Есть и другие, не менее веские основания поверить в эту версию. Дело в том, что катастрофа произошла в 200 километрах от северного побережья, куда можно было бы дойти по руслу реки. Но дойти до моря истощенные люди не были в состоянии. Уйти из долины реки в горы тоже не могли. А с ранней весны до осени следующего, 1936 года я работал с геологами вдоль всего течения Амгуэмы. Почти все время приходилось летать на низкой высоте, с которой заметен каждый необычный предмет. В каждом полете я пристально просматривал местность, прилегающую к реке, в особенности береговой кустарник. Ведь путники прежде всего могли остановиться у кустарника, чтобы жечь костер. На кустах могли задержаться обрывки одежды и даже сами тела. Но ни малейших признаков не обнаружил. Еще одно предположение можно считать допустимым. Если они замерзли на льду реки, то весенняя вода могла унести тела погибших в море. Но остается большая вероятность выброса их на одну из многочисленных кос на изломах русла.

В заключение этой главы хочу сказать, что после первой публикации моих записок Магаданским издательством от трех своих товарищей, знавших Пухова (только от трех из многих знавших его!), я слышал упрек, что слишком жестоко обошелся в обрисовке Пухова. Что у него были и хорошие качества. Как мне кажется, я не скрыл его хороших качеств, но не стану отрицать и своего субъективного отношения.

У меня сохранились не только дневники, но и копии заявлений в политорганы, письмо начальнику полярной авиации. Выписки из формуляра самолета о времени полетов. В этих документах я подробно и еще более резко характеризовал действия и поступки Пухова, Я прямо обвинял его в гибели товарищей, и никто не привлек меня к ответственности за клевету. Но у Пухова есть дети.

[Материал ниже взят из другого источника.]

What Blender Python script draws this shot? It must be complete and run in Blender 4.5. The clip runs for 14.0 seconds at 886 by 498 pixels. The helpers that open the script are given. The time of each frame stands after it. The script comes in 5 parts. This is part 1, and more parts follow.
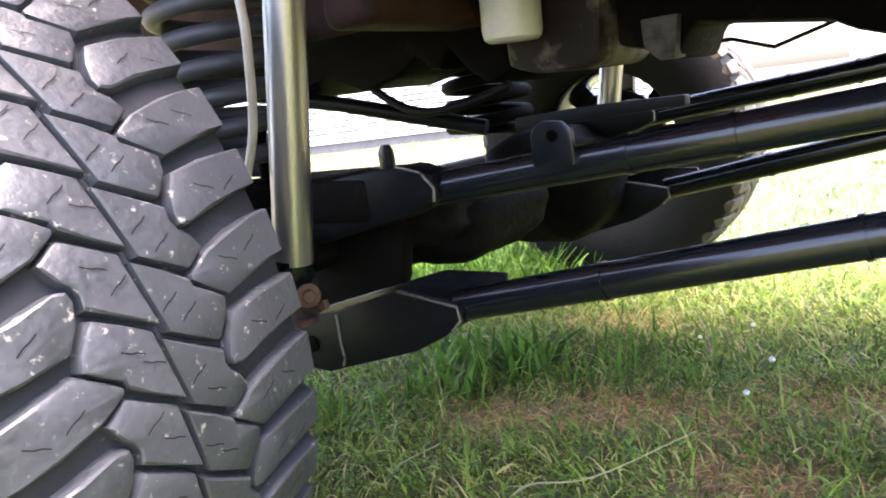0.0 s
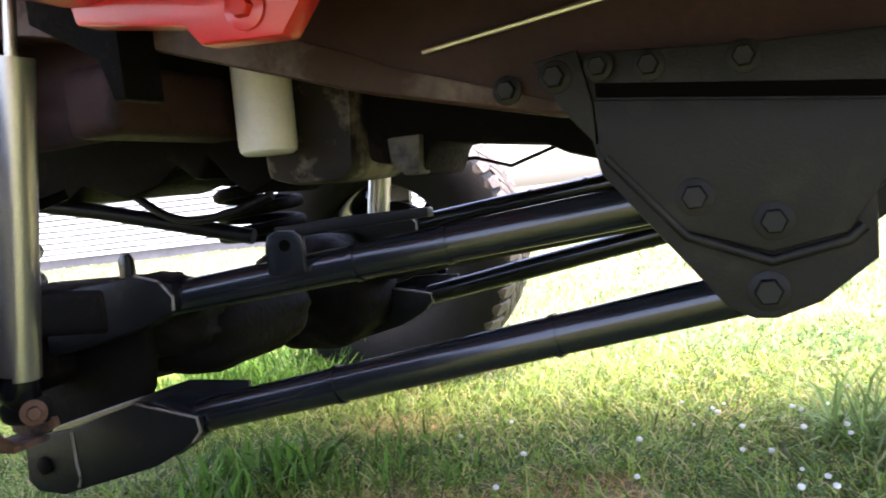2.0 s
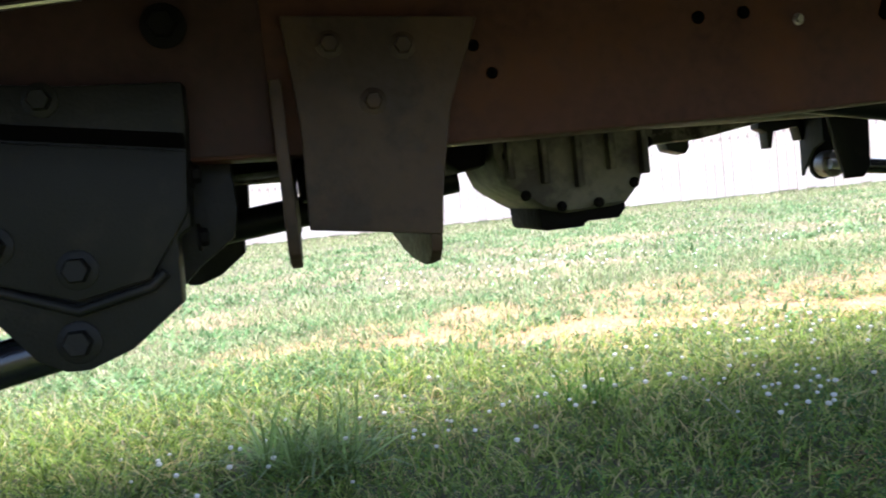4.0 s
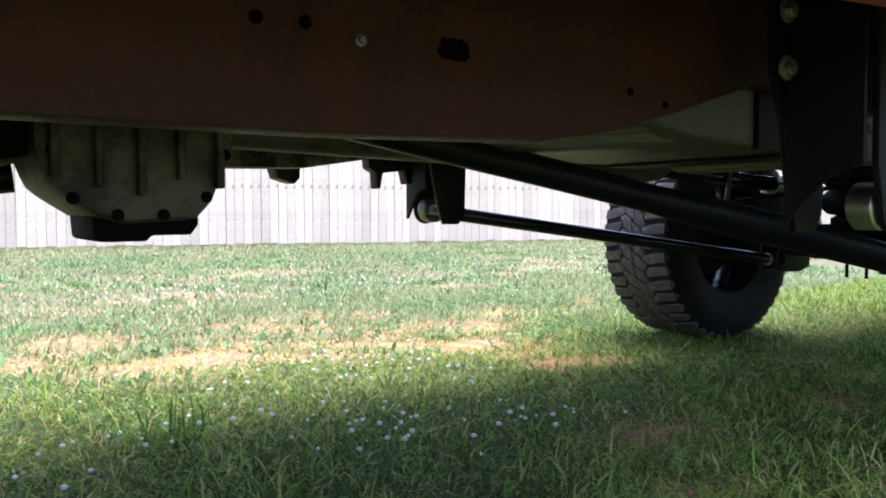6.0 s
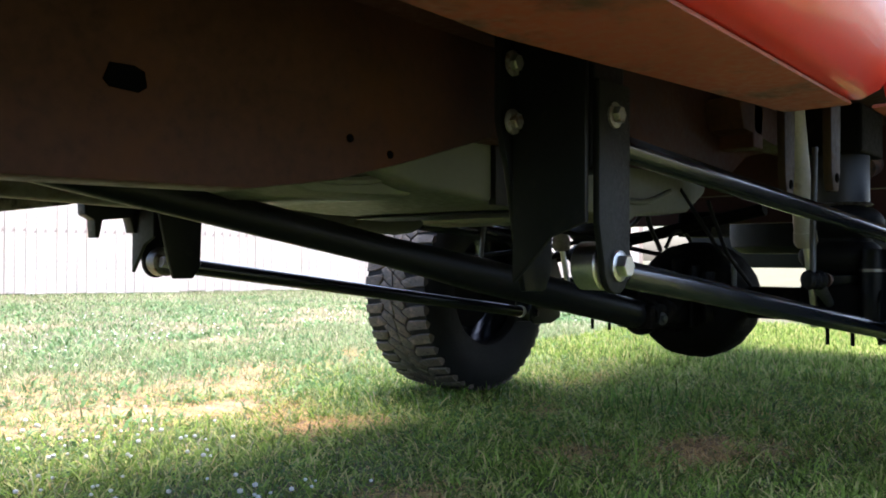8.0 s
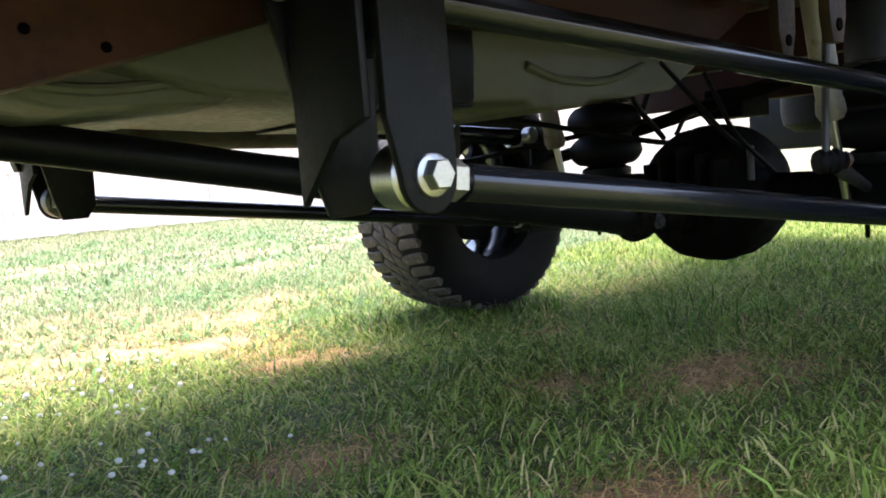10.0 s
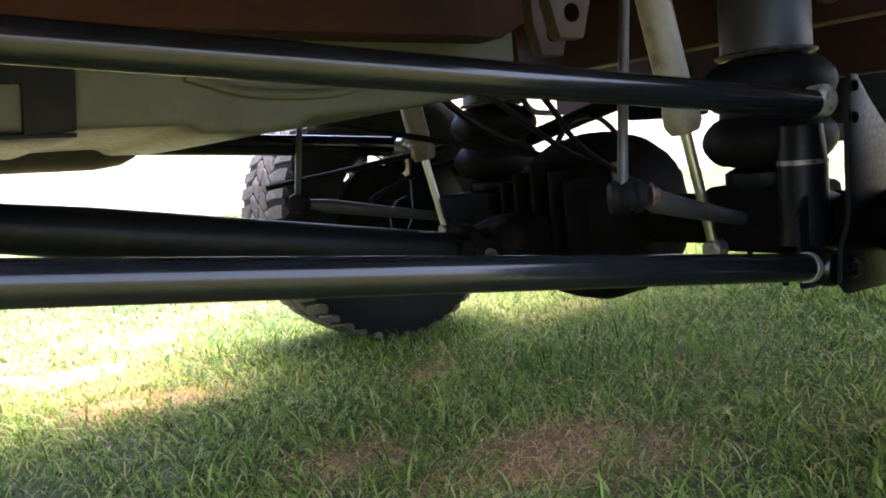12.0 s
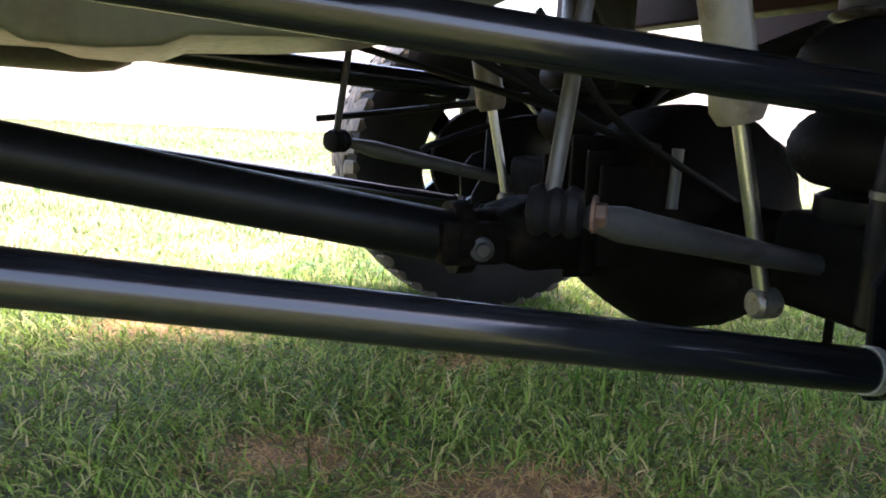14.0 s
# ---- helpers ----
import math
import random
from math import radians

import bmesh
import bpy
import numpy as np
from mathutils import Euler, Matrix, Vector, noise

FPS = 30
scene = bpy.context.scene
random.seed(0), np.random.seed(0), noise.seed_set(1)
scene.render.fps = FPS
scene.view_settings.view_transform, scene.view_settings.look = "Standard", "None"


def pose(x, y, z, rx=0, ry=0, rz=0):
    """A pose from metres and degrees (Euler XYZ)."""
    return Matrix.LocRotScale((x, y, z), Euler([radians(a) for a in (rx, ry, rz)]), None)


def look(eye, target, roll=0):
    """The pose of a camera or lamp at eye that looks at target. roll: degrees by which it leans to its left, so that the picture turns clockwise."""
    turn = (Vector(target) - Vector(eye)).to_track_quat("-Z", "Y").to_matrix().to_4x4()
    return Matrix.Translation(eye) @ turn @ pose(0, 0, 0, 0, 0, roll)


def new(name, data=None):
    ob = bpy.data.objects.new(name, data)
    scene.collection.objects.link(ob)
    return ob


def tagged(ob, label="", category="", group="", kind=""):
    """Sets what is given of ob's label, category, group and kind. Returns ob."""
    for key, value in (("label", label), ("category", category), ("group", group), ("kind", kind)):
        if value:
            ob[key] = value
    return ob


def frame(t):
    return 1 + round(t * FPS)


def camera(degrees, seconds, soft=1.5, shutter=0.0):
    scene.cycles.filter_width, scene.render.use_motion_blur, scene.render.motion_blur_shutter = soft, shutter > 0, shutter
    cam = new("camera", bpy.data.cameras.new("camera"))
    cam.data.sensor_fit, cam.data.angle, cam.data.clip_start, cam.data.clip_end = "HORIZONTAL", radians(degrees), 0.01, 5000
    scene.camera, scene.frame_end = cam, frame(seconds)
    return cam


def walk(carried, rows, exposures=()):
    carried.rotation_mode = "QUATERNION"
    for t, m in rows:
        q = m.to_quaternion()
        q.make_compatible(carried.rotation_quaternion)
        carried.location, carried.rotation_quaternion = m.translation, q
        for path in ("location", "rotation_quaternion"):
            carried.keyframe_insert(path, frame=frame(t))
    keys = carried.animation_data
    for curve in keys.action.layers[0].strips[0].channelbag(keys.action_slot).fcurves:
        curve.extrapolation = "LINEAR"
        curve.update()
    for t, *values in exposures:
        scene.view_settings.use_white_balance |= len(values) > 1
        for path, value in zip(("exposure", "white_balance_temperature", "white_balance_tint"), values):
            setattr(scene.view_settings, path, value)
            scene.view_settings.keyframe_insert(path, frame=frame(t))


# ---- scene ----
cam = camera(58.0, 14.0, soft=1.8, shutter=0.15)
PATH = [
    (0, (1.272, -0.48, 0.628), (0.096, 1.101, 0.285), -7.3),
    (0.5, (1.291, -0.472, 0.593), (-0.02, 1.024, 0.392), -6.1),
    (1, (1.325, -0.48, 0.625), (0.123, 1.113, 0.492), -7.8),
    (1.5, (1.35, -0.477, 0.635), (0.352, 1.252, 0.518), -7.4),
    (2, (1.387, -0.465, 0.619), (0.625, 1.379, 0.485), -6.5),
    (2.5, (1.432, -0.456, 0.618), (0.893, 1.464, 0.466), -5.9),
    (3, (1.481, -0.446, 0.615), (1.2, 1.528, 0.463), -5.9),
    (3.5, (1.542, -0.436, 0.613), (1.541, 1.559, 0.47), -6.5),
    (4, (1.624, -0.426, 0.593), (1.954, 1.541, 0.451), -6.1),
    (4.2, (1.648, -0.43, 0.582), (2.104, 1.513, 0.45), -5.8),
    (6.3, (1.797, -0.37, 0.545), (2.995, 1.229, 0.452), 0.4),
    (6.5, (1.802, -0.366, 0.539), (3.056, 1.19, 0.447), 0.6),
    (7, (1.837, -0.352, 0.533), (3.21, 1.1, 0.475), 0.5),
    (7.5, (1.914, -0.329, 0.55), (3.382, 1.029, 0.578), 0.4),
    (8, (1.959, -0.337, 0.566), (3.476, 0.967, 0.592), 0.2),
    (8.5, (2.019, -0.324, 0.546), (3.577, 0.927, 0.452), -0.9),
    (8.7, (2.066, -0.302, 0.532), (3.615, 0.957, 0.406), -1.9),
    (10.8, (2.782, -0.446, 0.577), (4.043, 1.093, 0.372), -4.6),
    (11, (2.868, -0.449, 0.576), (4.14, 1.08, 0.362), -4.9),
    (11.5, (3.059, -0.456, 0.592), (4.335, 1.066, 0.36), -5.9),
    (12, (3.21, -0.519, 0.594), (4.373, 1.093, 0.374), -5.0),
    (12.5, (3.356, -0.529, 0.595), (4.374, 1.177, 0.37), -2.0),
    (13, (3.494, -0.473, 0.589), (4.35, 1.314, 0.32), -1.0),
    (13.5, (3.613, -0.416, 0.586), (4.352, 1.418, 0.28), -0.2),
    (14, (3.778, -0.408, 0.616), (4.413, 1.453, 0.25), 2.6),
]
EXPOSURES = [(0.0, 3.7, 6600, 22), (0.8, 3.75, 6600, 22), (1.6, 3.7, 6600, 24), (2.4, 3.3, 6400, 22), (3.2, 2.7, 6000, 17), (4.2, 2.3, 5800, 15), (6.3, 1.95, 5750, 13), (7.8, 2.2, 5900, 14), (8.7, 2.6, 6000, 15), (10.8, 2.65, 6250, 18), (11.5, 2.9, 6400, 19), (12.0, 3.3, 6500, 20), (12.6, 3.55, 6500, 20), (14.0, 3.3, 6500, 19)]
walk(cam, [(t, look(eye, target, roll)) for t, eye, target, roll in PATH], EXPOSURES)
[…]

Чтобы им не стыдно было носить отцовскую фамилию, я ее изменил.

Заодно отвечу на письма читателей, сетующих, что судьбы описанных мною людей оборваны на сказанном о них. Что касается Пухова, то после неудачи их поисков Волобуева он больше не сделал ни одного полета. Вернулся осенью 1936 года в Москву и сумел оправдаться. И, что удивительно, ряд лет он служил начальником штаба Московской авиагруппы полярной авиации. Удивительно не потому, что не справлялся, наоборот, он был отличным администратором, а потому, что ему после Чукотки доверили такой пост. Больше того, в 1939 году, в конце моих зимовок на Чукотке, он прибыл в составе комиссии для инспекции, или, вернее, ревизии, моей командирской деятельности. Дело в том, что Москве стали известны мои самовольные опыты по обучению чукчей летному делу. Начальство предполагало наказать меня. Но бывший тогда начальником полярной авиации И. П. Мазурук, прилетев на место и оценив сделанное за четыре года, не осуществил этого намерения. Наоборот, как говорится, выдал мне «похвальный лист заведение».

В годы войны Пухов наконец был уволен из полярной авиации и окончательно скрылся с моего горизонта.